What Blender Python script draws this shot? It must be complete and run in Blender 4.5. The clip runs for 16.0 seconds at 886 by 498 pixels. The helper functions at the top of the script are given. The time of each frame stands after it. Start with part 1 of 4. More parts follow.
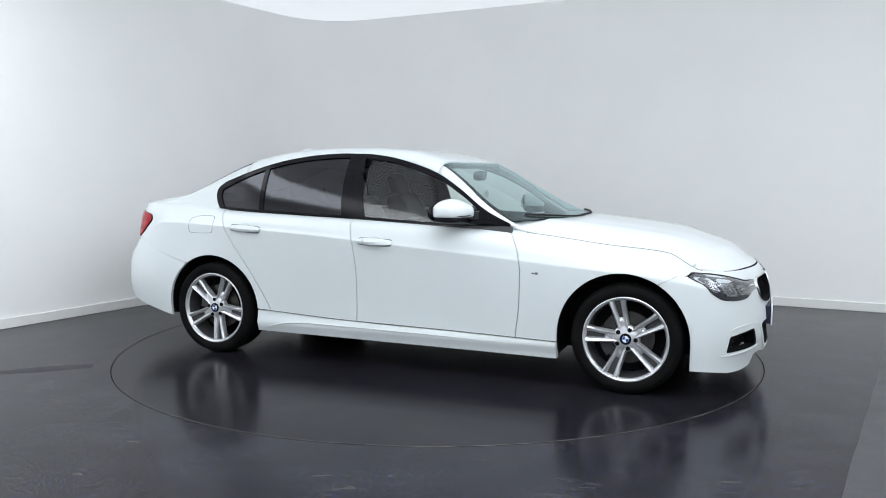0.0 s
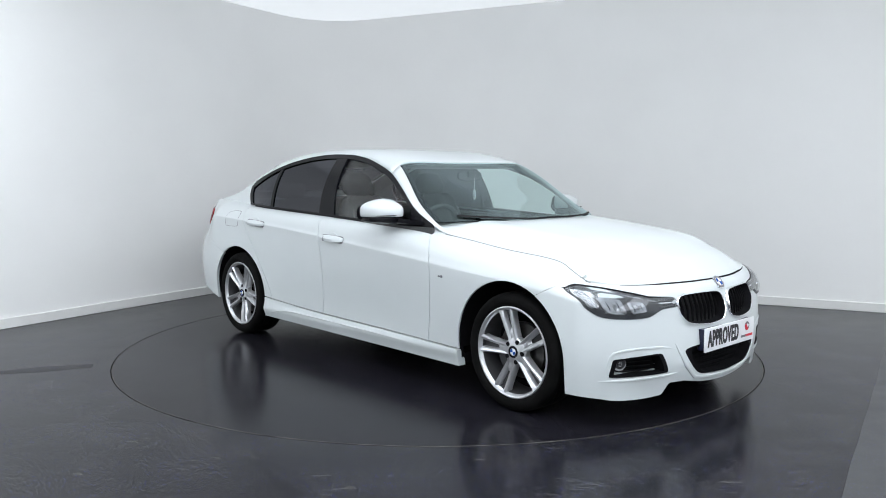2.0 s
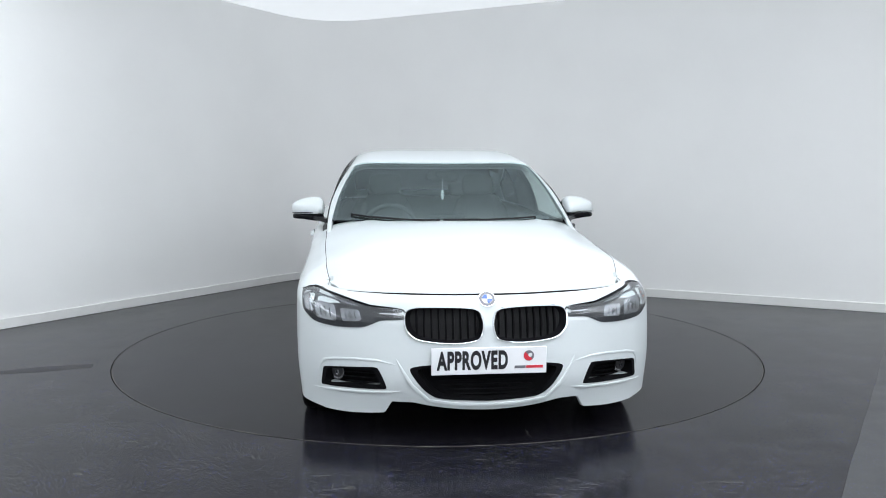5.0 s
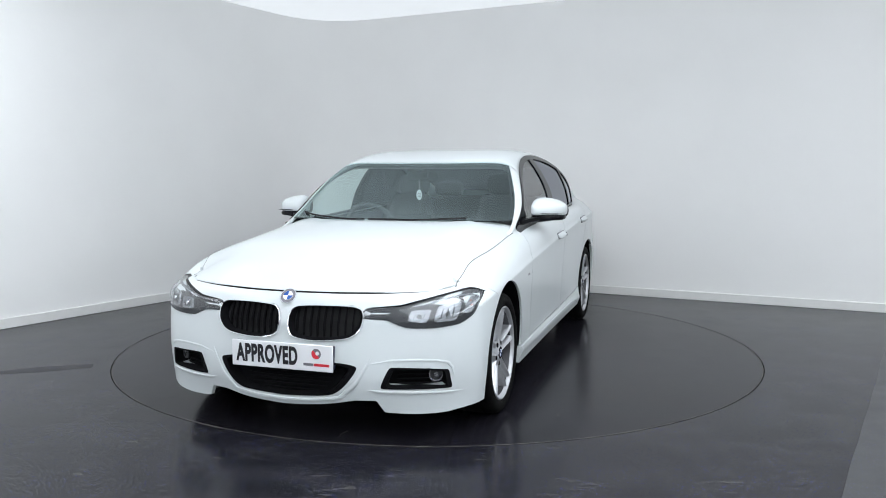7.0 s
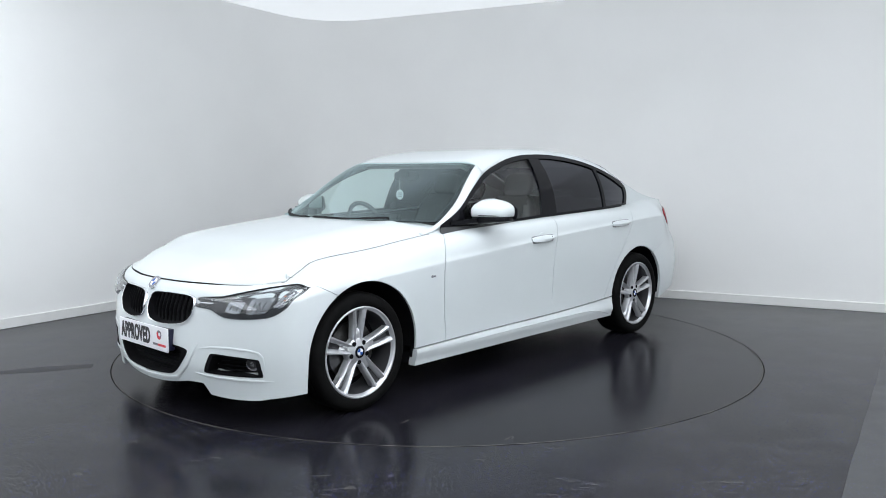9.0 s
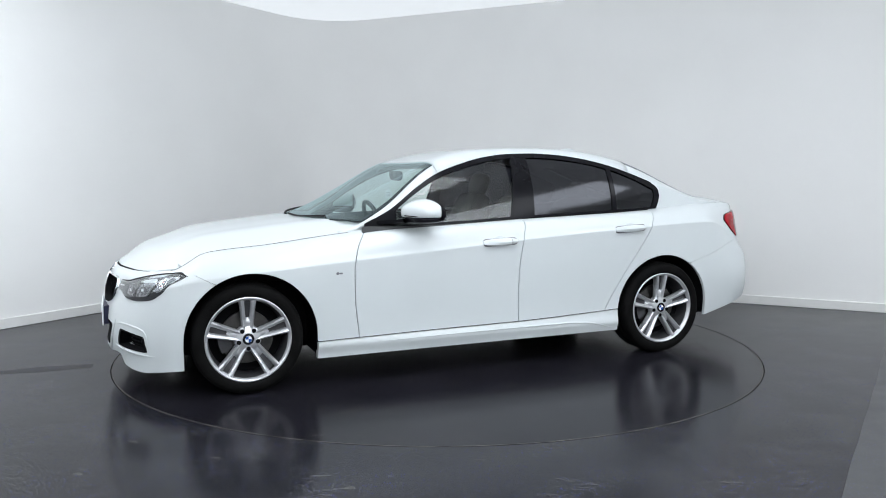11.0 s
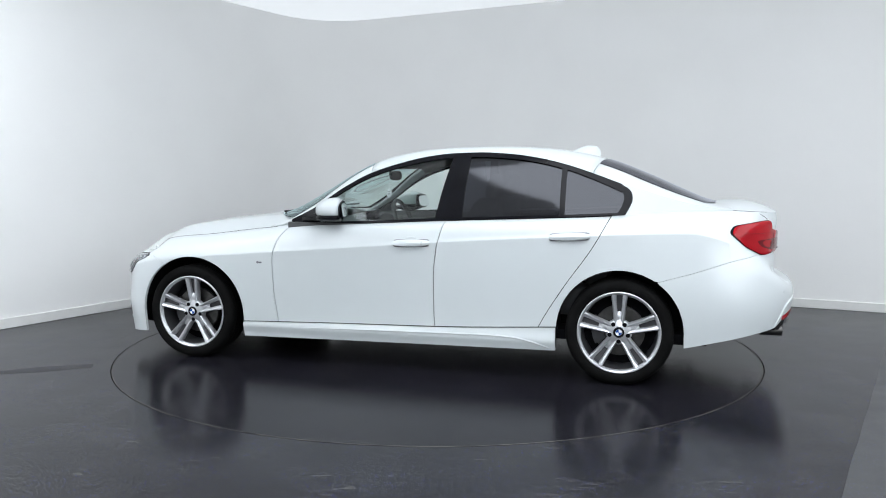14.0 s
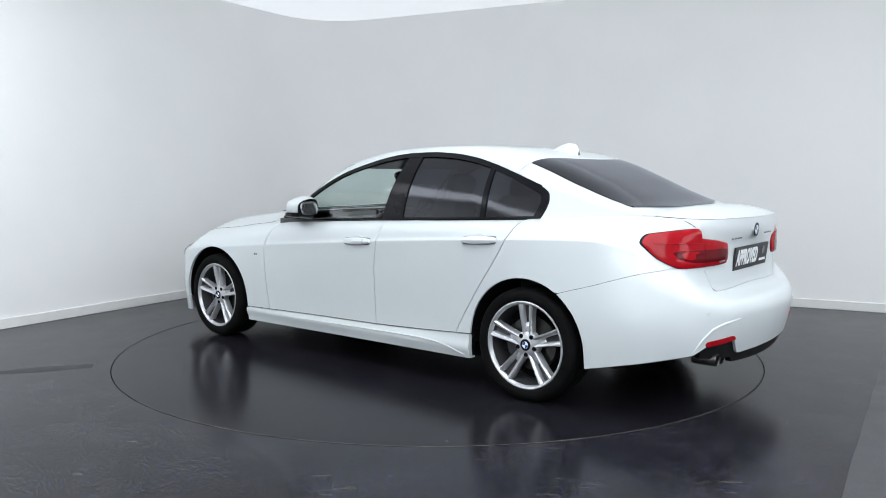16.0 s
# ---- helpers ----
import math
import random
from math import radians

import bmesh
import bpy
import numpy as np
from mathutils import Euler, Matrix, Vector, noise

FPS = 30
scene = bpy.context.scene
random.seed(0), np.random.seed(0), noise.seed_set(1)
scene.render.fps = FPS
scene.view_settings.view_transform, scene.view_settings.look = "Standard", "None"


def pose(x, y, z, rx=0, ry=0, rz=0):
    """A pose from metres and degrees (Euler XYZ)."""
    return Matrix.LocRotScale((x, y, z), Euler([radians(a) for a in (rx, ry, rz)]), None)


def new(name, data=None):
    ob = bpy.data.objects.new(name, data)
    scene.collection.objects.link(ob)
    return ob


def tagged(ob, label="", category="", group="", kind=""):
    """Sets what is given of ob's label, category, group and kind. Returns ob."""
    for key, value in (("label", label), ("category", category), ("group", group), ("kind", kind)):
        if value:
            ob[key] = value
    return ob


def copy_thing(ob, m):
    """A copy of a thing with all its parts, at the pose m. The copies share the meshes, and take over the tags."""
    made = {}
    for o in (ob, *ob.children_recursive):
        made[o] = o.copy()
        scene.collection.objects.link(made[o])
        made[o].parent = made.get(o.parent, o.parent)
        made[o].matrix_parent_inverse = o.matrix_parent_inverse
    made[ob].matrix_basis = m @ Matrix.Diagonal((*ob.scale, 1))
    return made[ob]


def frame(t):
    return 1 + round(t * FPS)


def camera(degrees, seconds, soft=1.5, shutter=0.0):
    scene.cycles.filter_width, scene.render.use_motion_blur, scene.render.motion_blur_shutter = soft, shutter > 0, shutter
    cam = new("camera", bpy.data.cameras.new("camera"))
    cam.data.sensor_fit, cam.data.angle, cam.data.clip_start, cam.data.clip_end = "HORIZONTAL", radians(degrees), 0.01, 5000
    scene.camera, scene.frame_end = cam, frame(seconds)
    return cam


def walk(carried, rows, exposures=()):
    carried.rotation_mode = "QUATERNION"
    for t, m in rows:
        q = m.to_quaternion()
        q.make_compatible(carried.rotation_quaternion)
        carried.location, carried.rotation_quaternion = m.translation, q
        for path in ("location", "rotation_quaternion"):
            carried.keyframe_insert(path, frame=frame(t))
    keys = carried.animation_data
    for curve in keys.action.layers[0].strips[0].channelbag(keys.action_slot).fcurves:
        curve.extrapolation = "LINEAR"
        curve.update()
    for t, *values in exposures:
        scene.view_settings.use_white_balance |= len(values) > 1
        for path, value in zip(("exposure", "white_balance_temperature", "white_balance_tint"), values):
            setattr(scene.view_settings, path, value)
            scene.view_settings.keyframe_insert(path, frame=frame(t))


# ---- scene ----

• **Required work**
Omit every picture, then repeat the remaining data exactly as it appears above.

• **Written solution**
What Blender Python script draws this shot? It must be complete and run in Blender 4.5. The clip runs for 16.0 seconds at 886 by 498 pixels. The helper functions at the top of the script are given. The time of each frame stands after it. Start with part 1 of 4. More parts follow.
0.0 s
2.0 s
5.0 s
7.0 s
9.0 s
11.0 s
14.0 s
16.0 s
# ---- helpers ----
import math
import random
from math import radians

import bmesh
import bpy
import numpy as np
from mathutils import Euler, Matrix, Vector, noise

FPS = 30
scene = bpy.context.scene
random.seed(0), np.random.seed(0), noise.seed_set(1)
scene.render.fps = FPS
scene.view_settings.view_transform, scene.view_settings.look = "Standard", "None"


def pose(x, y, z, rx=0, ry=0, rz=0):
    """A pose from metres and degrees (Euler XYZ)."""
    return Matrix.LocRotScale((x, y, z), Euler([radians(a) for a in (rx, ry, rz)]), None)


def new(name, data=None):
    ob = bpy.data.objects.new(name, data)
    scene.collection.objects.link(ob)
    return ob


def tagged(ob, label="", category="", group="", kind=""):
    """Sets what is given of ob's label, category, group and kind. Returns ob."""
    for key, value in (("label", label), ("category", category), ("group", group), ("kind", kind)):
        if value:
            ob[key] = value
    return ob


def copy_thing(ob, m):
    """A copy of a thing with all its parts, at the pose m. The copies share the meshes, and take over the tags."""
    made = {}
    for o in (ob, *ob.children_recursive):
        made[o] = o.copy()
        scene.collection.objects.link(made[o])
        made[o].parent = made.get(o.parent, o.parent)
        made[o].matrix_parent_inverse = o.matrix_parent_inverse
    made[ob].matrix_basis = m @ Matrix.Diagonal((*ob.scale, 1))
    return made[ob]


def frame(t):
    return 1 + round(t * FPS)


def camera(degrees, seconds, soft=1.5, shutter=0.0):
    scene.cycles.filter_width, scene.render.use_motion_blur, scene.render.motion_blur_shutter = soft, shutter > 0, shutter
    cam = new("camera", bpy.data.cameras.new("camera"))
    cam.data.sensor_fit, cam.data.angle, cam.data.clip_start, cam.data.clip_end = "HORIZONTAL", radians(degrees), 0.01, 5000
    scene.camera, scene.frame_end = cam, frame(seconds)
    return cam


def walk(carried, rows, exposures=()):
    carried.rotation_mode = "QUATERNION"
    for t, m in rows:
        q = m.to_quaternion()
        q.make_compatible(carried.rotation_quaternion)
        carried.location, carried.rotation_quaternion = m.translation, q
        for path in ("location", "rotation_quaternion"):
            carried.keyframe_insert(path, frame=frame(t))
    keys = carried.animation_data
    for curve in keys.action.layers[0].strips[0].channelbag(keys.action_slot).fcurves:
        curve.extrapolation = "LINEAR"
        curve.update()
    for t, *values in exposures:
        scene.view_settings.use_white_balance |= len(values) > 1
        for path, value in zip(("exposure", "white_balance_temperature", "white_balance_tint"), values):
            setattr(scene.view_settings, path, value)
            scene.view_settings.keyframe_insert(path, frame=frame(t))


# ---- scene ----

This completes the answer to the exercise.